* [PROMPT] Transcribe each of the records below exactly, excluding all pictures.

□ □ □ □ □

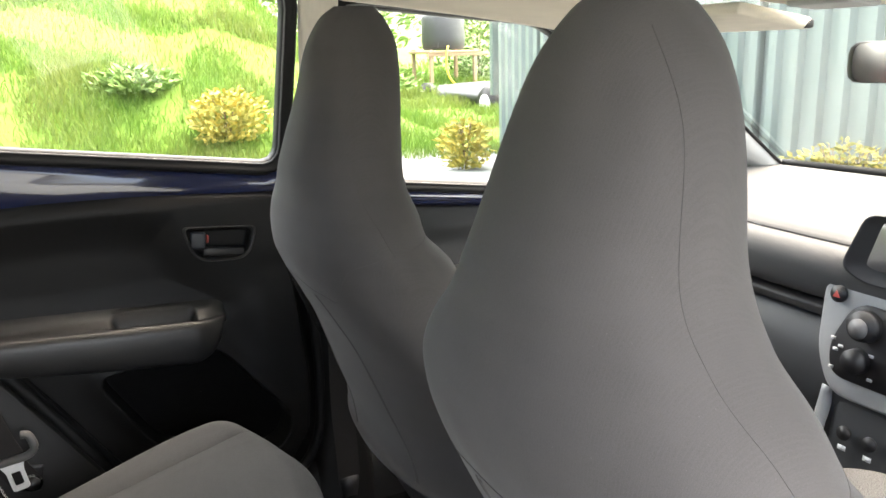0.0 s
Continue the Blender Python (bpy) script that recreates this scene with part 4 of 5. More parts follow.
# ---- belts and buckles ----
def rear_belt(s):
    belt = base("seat_belt", (0.02, s * 0.63, 0.57), "dark webbing rear seat belt with grey guide and steel tongue" if s > 0 else "worn pale webbing rear seat belt hanging down", "seat belt", "rear seat belts")
    if s > 0:
        web = ribbon("webbing", spline([(-0.232, 0.600, 1.33), (-0.196, 0.618, 1.21), (-0.152, 0.622, 1.09), (-0.112, 0.624, 0.99), (-0.056, 0.626, 0.82), (-0.012, 0.626, 0.66), (0.0, 0.626, 0.625)], 60), (0.9, -0.15, 0.25), 0.046, 0.0015, WEB, belt)
        ribbon("webbing", spline([(-0.004, 0.630, 0.63), (0.004, 0.634, 0.60), (0.016, 0.637, 0.575), (0.022, 0.640, 0.56)], 14), (0.9, -0.15, 0.1), 0.046, 0.0015, WEB, belt)
        part("belt_slot", box((0.07, 0.02, 0.03), pose(-0.237, 0.597, 1.325, 0, 0, 0), 0.006), BLACK, belt)
        g = pose(0.002, 0.621, 0.636, 0, -10, -8)
        guide = tube("belt_guide", [tuple(g @ Vector(p)) for p in spline([(-0.034, 0, 0.018), (-0.036, 0, -0.004), (-0.024, 0, -0.014), (0, 0, -0.015), (0.024, 0, -0.014), (0.036, 0, -0.004), (0.034, 0, 0.018), (0.024, 0.0, 0.022)], 30)], 0.0065, BELT_GUIDE, belt, 10, label="grey plastic belt guide")
        t = pose(0.007, 0.618, 0.598, 80, -14, -8)
        L = resample(round_loop([(-0.020, 0.022), (0.020, 0.022), (0.013, 0.006), (0.013, -0.026), (-0.013, -0.026), (-0.013, 0.006)], 0.005, 4), 60)
        H = resample(round_loop([(-0.007, 0.004), (0.007, 0.004), (0.007, -0.017), (-0.007, -0.017)], 0.002, 4), 60)
        H = np.roll(H, 0, 0)
        j = int(np.argmin(np.linalg.norm(H / np.linalg.norm(H, axis=1, keepdims=True) - L[0] / np.linalg.norm(L[0]), axis=1)))
        H = np.roll(H, -j, 0)
        rows = [[tuple(t @ Vector((q[0], q[1], d))) for q in loop] for loop, d in ((L, -0.001), (L, 0.0015), (H, 0.0015), (H, -0.001))]
        surface("tongue", rows, SILVER, belt, close_u=True, close_v=True, smooth=False, label="bright steel tongue with a slot")
        part("anchor_plate", box((0.040, 0.006, 0.045), pose(0.022, 0.640, 0.575, 0, 10, 0), 0.004), BLACK, belt)
        part("anchor_bolt", rod(0.011, 0.010, pose(0.026, 0.629, 0.570, 90, 0, 0), 12, bevel=0.002), STEEL, belt, "dark anchor bolt")
        part("bolt_washer", rod(0.015, 0.003, pose(0.026, 0.633, 0.570, 90, 0, 0), 20, bevel=0.001), CHROME, belt, "bright washer")
    else:
        ribbon("webbing", spline([(-0.17, -0.500, 1.32), (-0.125, -0.470, 1.20), (-0.092, -0.452, 1.10), (-0.073, -0.447, 1.0), (-0.054, -0.443, 0.90), (-0.035, -0.440, 0.80), (-0.012, -0.450, 0.71), (0.012, -0.505, 0.60)], 70), (0.45, -0.88, 0.05), 0.046, 0.0007, WEB_PALE, belt)
        part("anchor_bolt", rod(0.011, 0.010, pose(0.012, -0.505, 0.59, 90, 0, 0), 12, bevel=0.002), STEEL, belt)


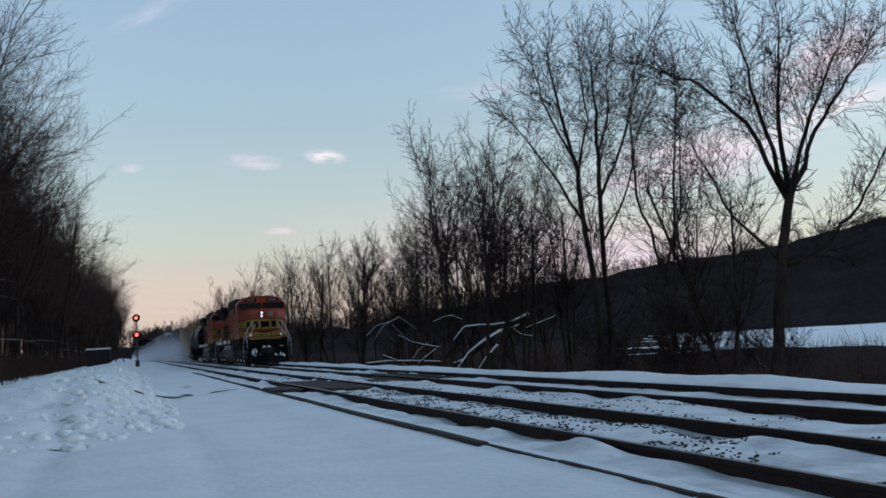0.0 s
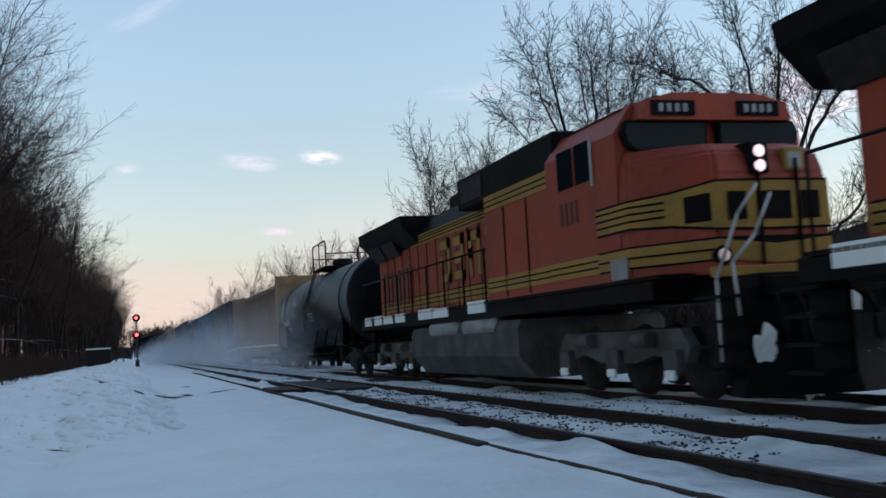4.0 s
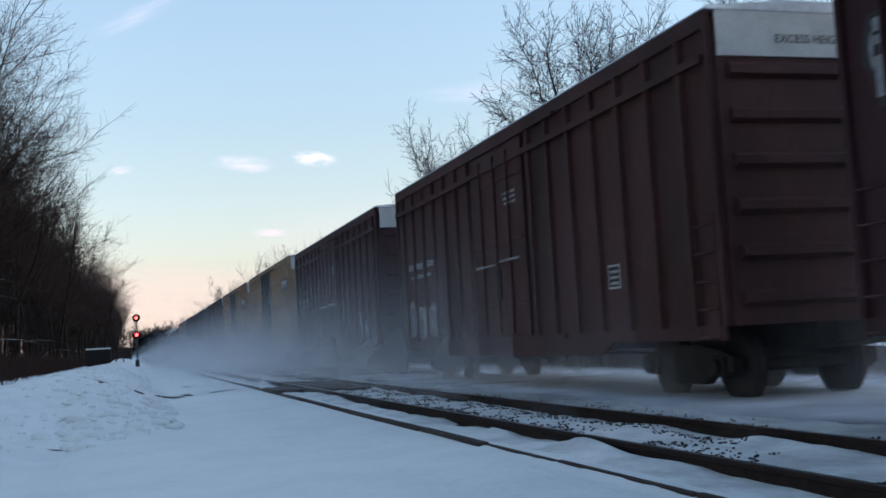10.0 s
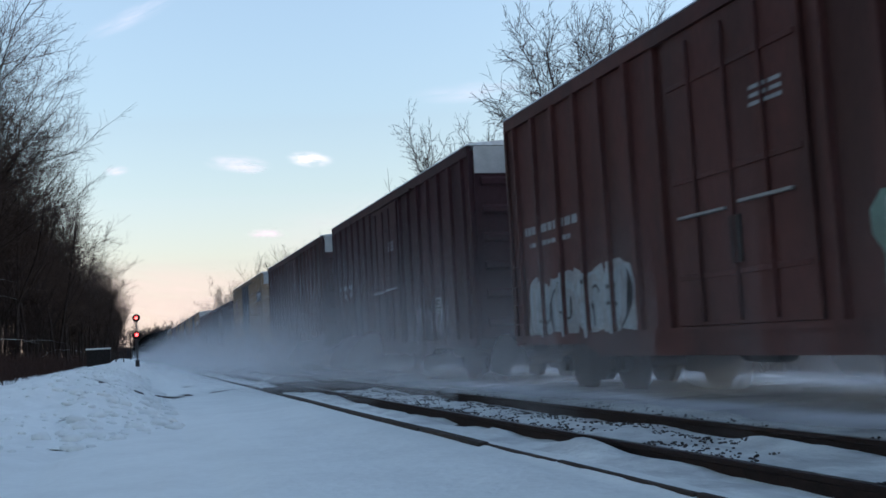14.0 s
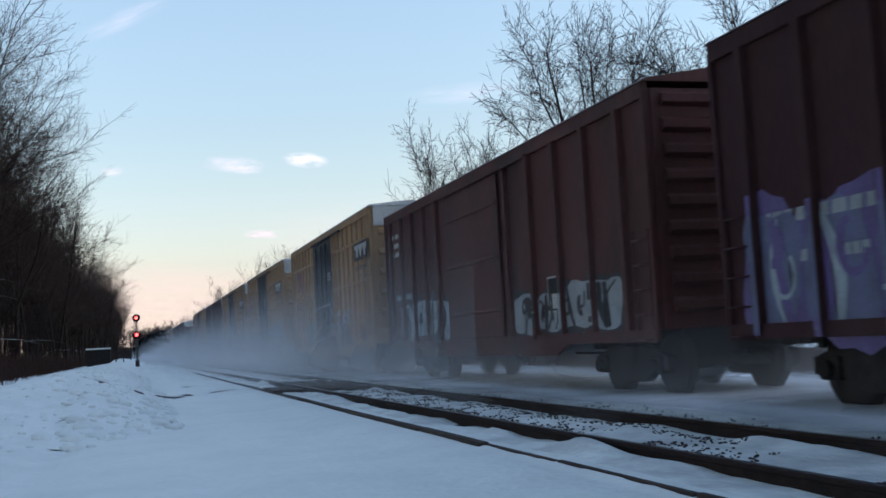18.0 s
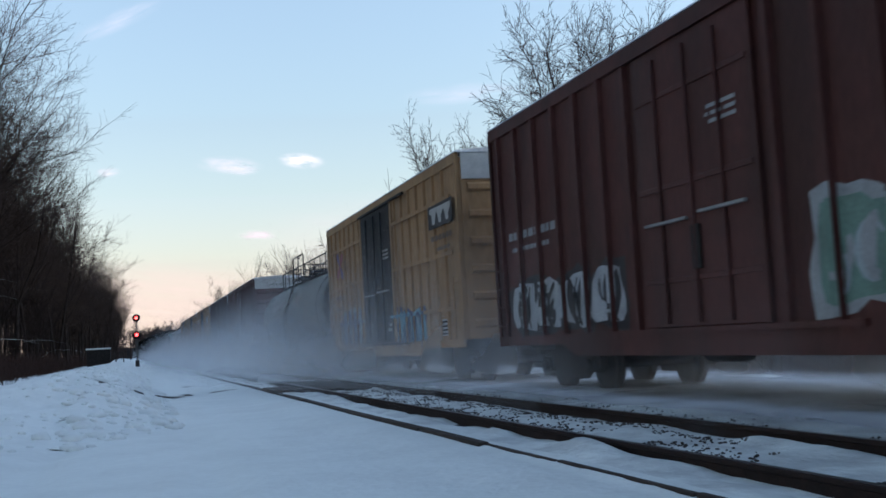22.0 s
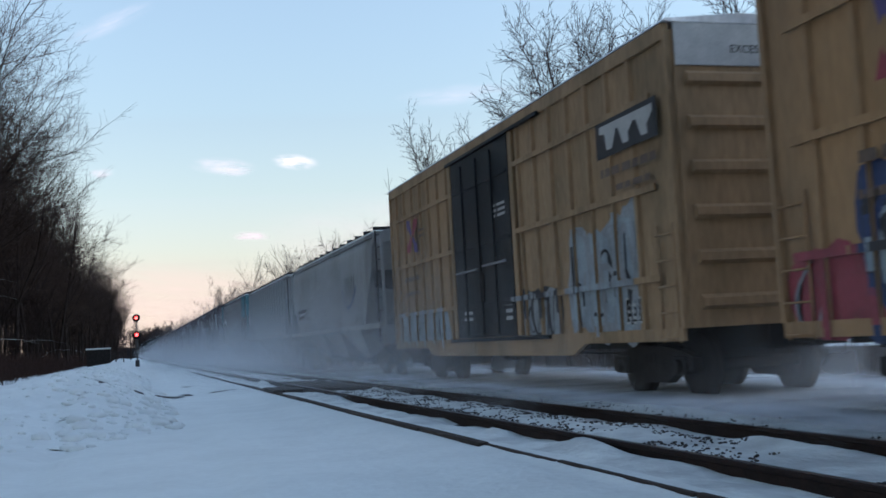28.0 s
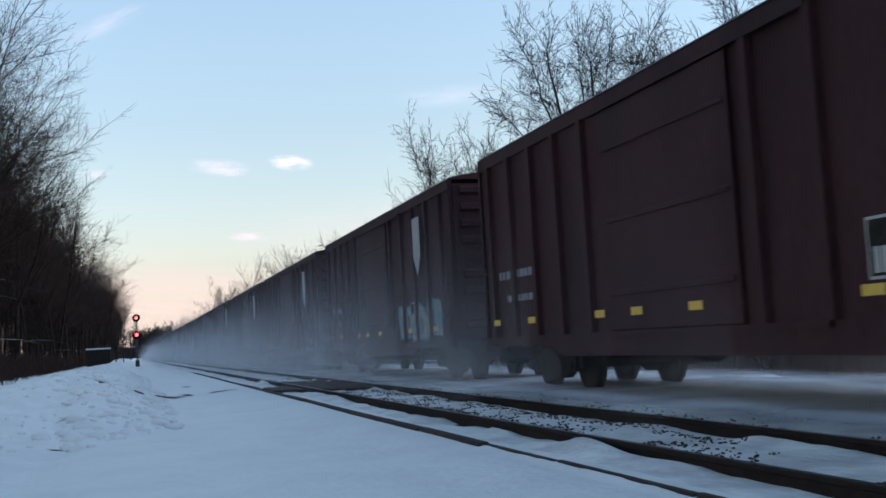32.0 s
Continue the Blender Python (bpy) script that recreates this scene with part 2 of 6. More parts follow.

□ □ □ □ □

* [THE COMPLETED TASK]
0.0 s
Continue the Blender Python (bpy) script that recreates this scene with part 4 of 5. More parts follow.
# ---- belts and buckles ----
def rear_belt(s):
    belt = base("seat_belt", (0.02, s * 0.63, 0.57), "dark webbing rear seat belt with grey guide and steel tongue" if s > 0 else "worn pale webbing rear seat belt hanging down", "seat belt", "rear seat belts")
    if s > 0:
        web = ribbon("webbing", spline([(-0.232, 0.600, 1.33), (-0.196, 0.618, 1.21), (-0.152, 0.622, 1.09), (-0.112, 0.624, 0.99), (-0.056, 0.626, 0.82), (-0.012, 0.626, 0.66), (0.0, 0.626, 0.625)], 60), (0.9, -0.15, 0.25), 0.046, 0.0015, WEB, belt)
        ribbon("webbing", spline([(-0.004, 0.630, 0.63), (0.004, 0.634, 0.60), (0.016, 0.637, 0.575), (0.022, 0.640, 0.56)], 14), (0.9, -0.15, 0.1), 0.046, 0.0015, WEB, belt)
        part("belt_slot", box((0.07, 0.02, 0.03), pose(-0.237, 0.597, 1.325, 0, 0, 0), 0.006), BLACK, belt)
        g = pose(0.002, 0.621, 0.636, 0, -10, -8)
        guide = tube("belt_guide", [tuple(g @ Vector(p)) for p in spline([(-0.034, 0, 0.018), (-0.036, 0, -0.004), (-0.024, 0, -0.014), (0, 0, -0.015), (0.024, 0, -0.014), (0.036, 0, -0.004), (0.034, 0, 0.018), (0.024, 0.0, 0.022)], 30)], 0.0065, BELT_GUIDE, belt, 10, label="grey plastic belt guide")
        t = pose(0.007, 0.618, 0.598, 80, -14, -8)
        L = resample(round_loop([(-0.020, 0.022), (0.020, 0.022), (0.013, 0.006), (0.013, -0.026), (-0.013, -0.026), (-0.013, 0.006)], 0.005, 4), 60)
        H = resample(round_loop([(-0.007, 0.004), (0.007, 0.004), (0.007, -0.017), (-0.007, -0.017)], 0.002, 4), 60)
        H = np.roll(H, 0, 0)
        j = int(np.argmin(np.linalg.norm(H / np.linalg.norm(H, axis=1, keepdims=True) - L[0] / np.linalg.norm(L[0]), axis=1)))
        H = np.roll(H, -j, 0)
        rows = [[tuple(t @ Vector((q[0], q[1], d))) for q in loop] for loop, d in ((L, -0.001), (L, 0.0015), (H, 0.0015), (H, -0.001))]
        surface("tongue", rows, SILVER, belt, close_u=True, close_v=True, smooth=False, label="bright steel tongue with a slot")
        part("anchor_plate", box((0.040, 0.006, 0.045), pose(0.022, 0.640, 0.575, 0, 10, 0), 0.004), BLACK, belt)
        part("anchor_bolt", rod(0.011, 0.010, pose(0.026, 0.629, 0.570, 90, 0, 0), 12, bevel=0.002), STEEL, belt, "dark anchor bolt")
        part("bolt_washer", rod(0.015, 0.003, pose(0.026, 0.633, 0.570, 90, 0, 0), 20, bevel=0.001), CHROME, belt, "bright washer")
    else:
        ribbon("webbing", spline([(-0.17, -0.500, 1.32), (-0.125, -0.470, 1.20), (-0.092, -0.452, 1.10), (-0.073, -0.447, 1.0), (-0.054, -0.443, 0.90), (-0.035, -0.440, 0.80), (-0.012, -0.450, 0.71), (0.012, -0.505, 0.60)], 70), (0.45, -0.88, 0.05), 0.046, 0.0007, WEB_PALE, belt)
        part("anchor_bolt", rod(0.011, 0.010, pose(0.012, -0.505, 0.59, 90, 0, 0), 12, bevel=0.002), STEEL, belt)


0.0 s
4.0 s
10.0 s
14.0 s
18.0 s
22.0 s
28.0 s
32.0 s
Continue the Blender Python (bpy) script that recreates this scene with part 2 of 6. More parts follow.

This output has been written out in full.